Abbandonata non senza polemiche la guida della Sûreté, grazie a cui ha raggiunto finalmente anche una certa tranquillità finanziaria, l’inesauribile Vidocq si reinventa come scrittore e pubblica le sue memorie in quattro volumi tra il 1828 e il 1829: il successo è enorme e i testi sono subito tradotti anche in inglese, anticipando per molti versi le detective stories. L’autore inizia a frequentare regolarmente i più grandi scrittori francesi dell’epoca, con cui spesso si intrattiene a pranzo e a cena. Investe somme cospicue in un’attività imprenditoriale completamente diversa: una fabbrica di carta. Forte della sua esperienza di lavoro con gli ex delinquenti, Vidocq decide di impiegare prevalentemente lavoratori usciti dal carcere. Ma le cose non vanno bene e l’attività finisce in bancarotta. Di quegli anni sono tuttavia due invenzioni, realizzate coinvolgendo due chimici, che si aggiungono alla sua pionieristica visione “scientifica” del crimine e della sua prevenzione: una carta speciale a prova di contraffazione, e un inchiostro indelebile che sarà usato in seguito dallo Stato francese per stampare le banconote.

   

Nel frattempo, e poiché a Parigi il crimine è ormai fuori controllo, viene richiamato alla Sûreté. Dura poco, ma è in questo periodo che Robert Peel, fondatore della neonata Scotland Yard, manda un suo delegato a studiare i metodi originali di Vidocq, che saranno di grande ispirazione per creare il primo corpo di agenti londinesi sotto copertura. Quasi sessantenne, Vidocq decide di continuare a fare ciò che sa fare meglio, ma in proprio, mettendo a frutto i metodi introdotti con successo nelle indagini contro il crimine. Crea così il Bureau de Renseignements, una delle prime agenzie investigative private. Il modello di business è estremamente moderno: pagando una sorta di abbonamento, le aziende accedono alla banca dati di Vidocq e ottengono così informazioni riservate su collaboratori e clienti. Su richiesta gli agenti del Bureau approfondiscono i casi con tecniche di spionaggio industriale, senza disdegnare anche indagini su questioni private o famigliari. Gli affari per un po’ vanno bene, e il Bureau arriva a contare addirittura una quarantina di agenti. Ma i metodi spicci e non sempre legali con cui gli uomini di Vidocq operano non mancano di creare conflitti con la polizia e cause legali, e Vidocq finisce un’ultima volta, seppur brevemente, in prigione.

   

Quando muore a ottantadue anni, l’11 maggio 1857, l’apertura del testamento è una scena degna di Truffaut (“L’uomo che amava le donne”): ben undici signore si presentano a reclamare la propria parte di eredità sulla base di promesse fatte in vita dal defunto.

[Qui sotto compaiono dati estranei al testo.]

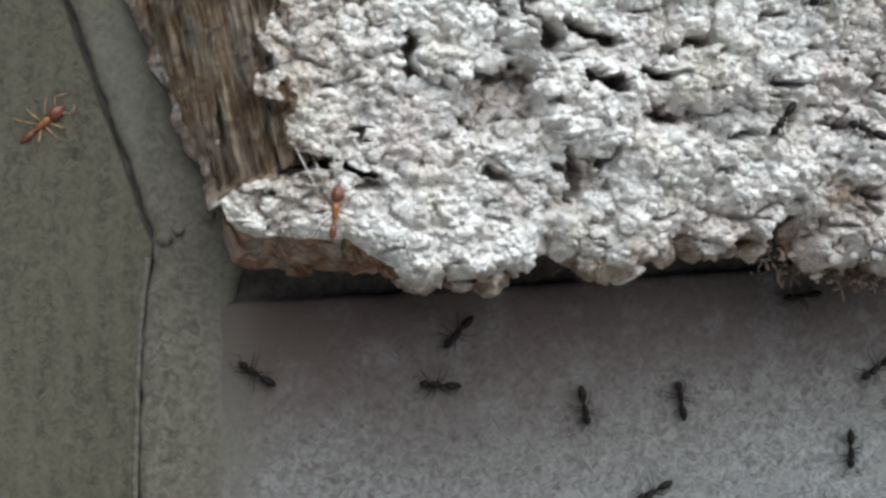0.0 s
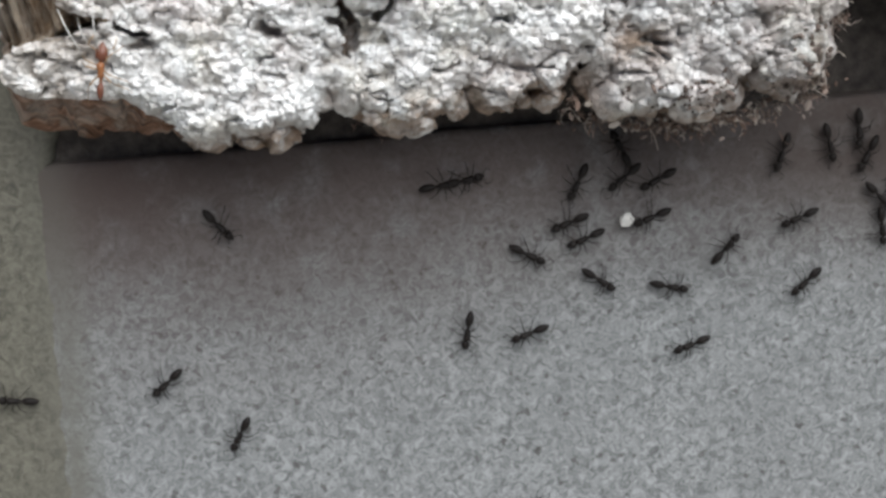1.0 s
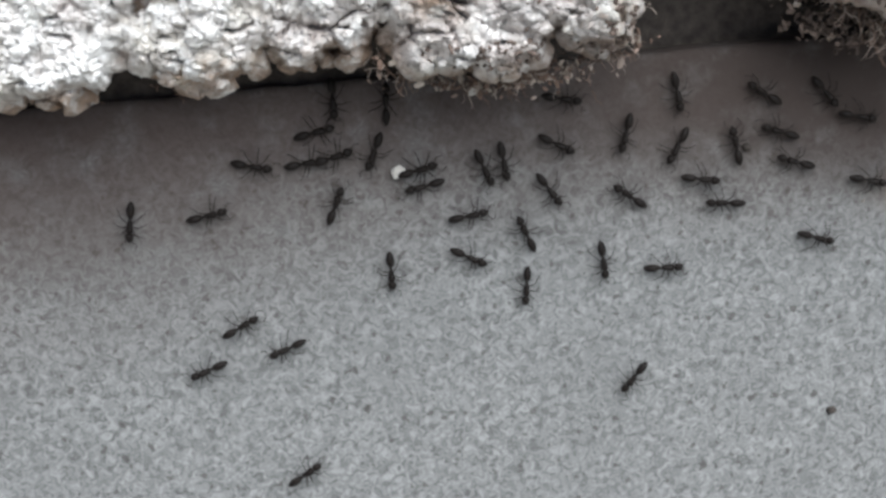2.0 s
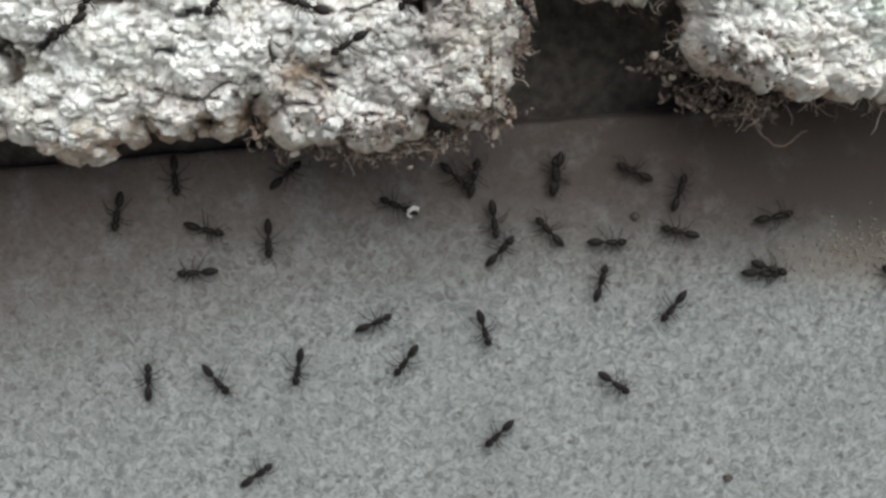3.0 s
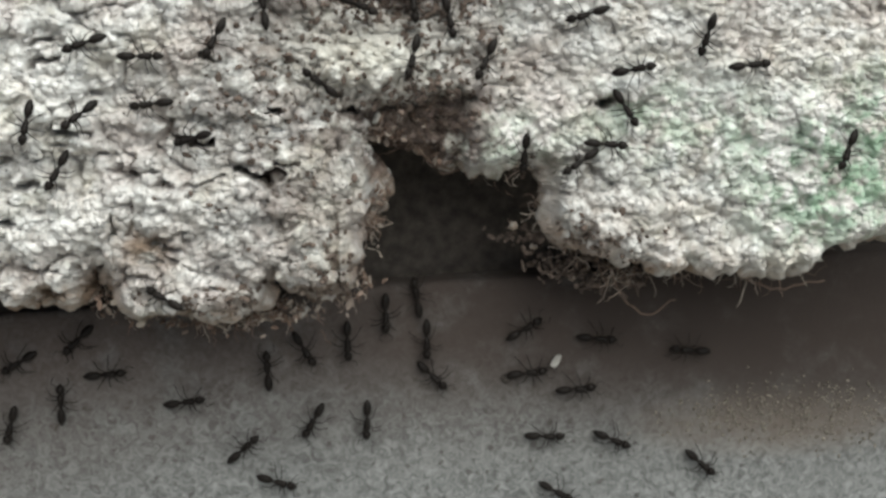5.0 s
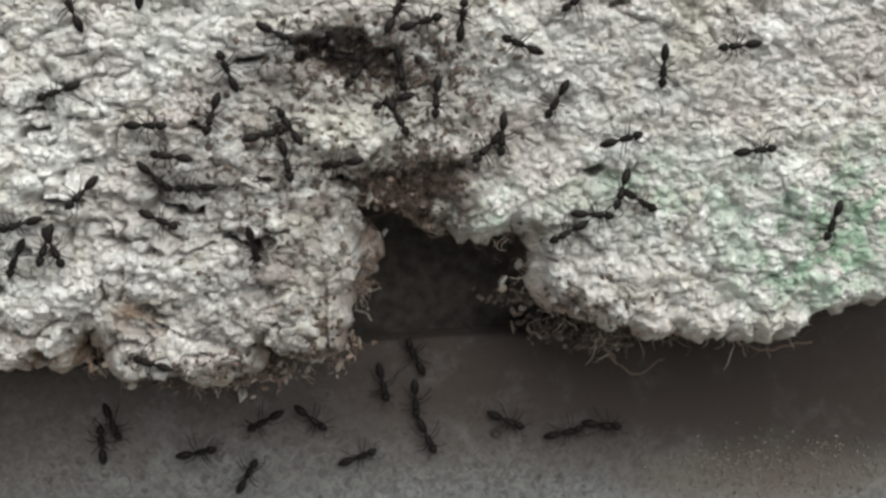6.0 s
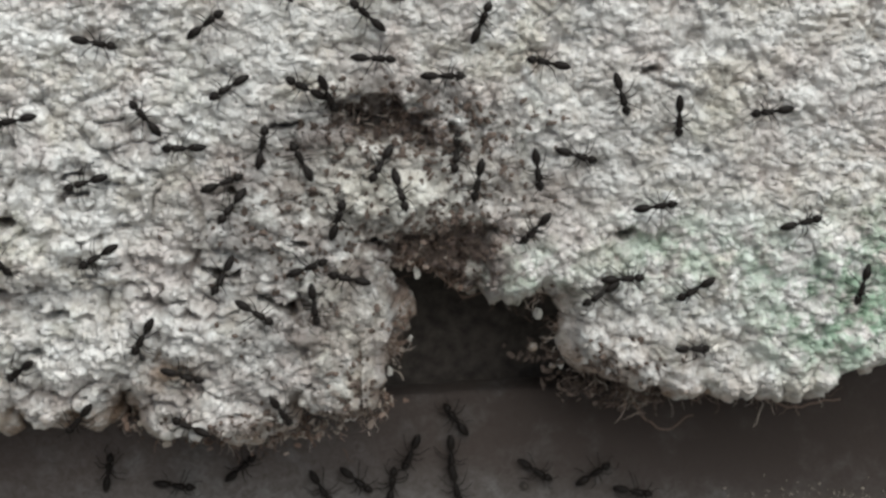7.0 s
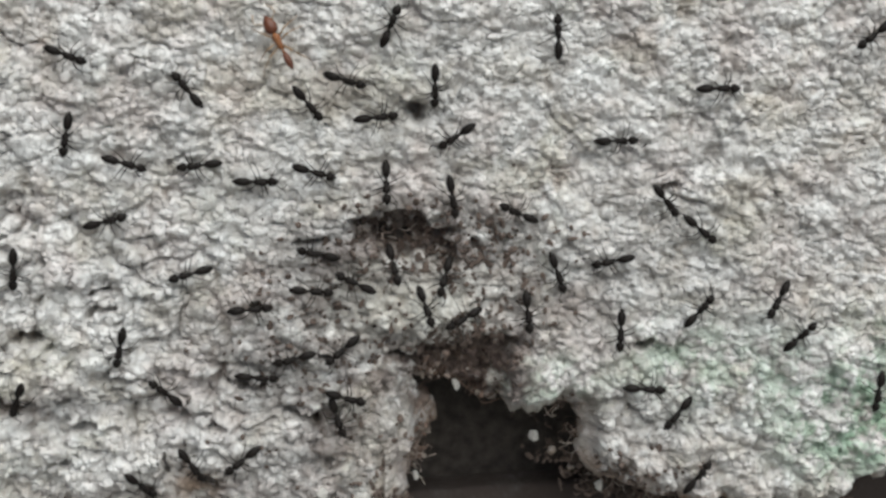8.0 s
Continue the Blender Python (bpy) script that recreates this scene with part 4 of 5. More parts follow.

Restano piuttosto deluse: di tutto il denaro guadagnato in anni di indagini e libri rimangono ormai meno di tremila franchi, oltre a una pensione che non arriva a novecento franchi. Si fa avanti anche un figlio presunto, che reclama la propria parte. Ma il defunto ha lasciato previdentemente una nota documentale che esclude anche questa paternità: nel periodo del concepimento si trovava, tanto per cambiare, in prigione.

 

Ben più ricca come si è visto l’eredità che Vidocq lascia nell’immaginario, con la sua vita piena di avventure e giravolte rocambolesche in cui passò “da truffatore a detective, da bracconiere a guardiacaccia, da criminale a criminologo”.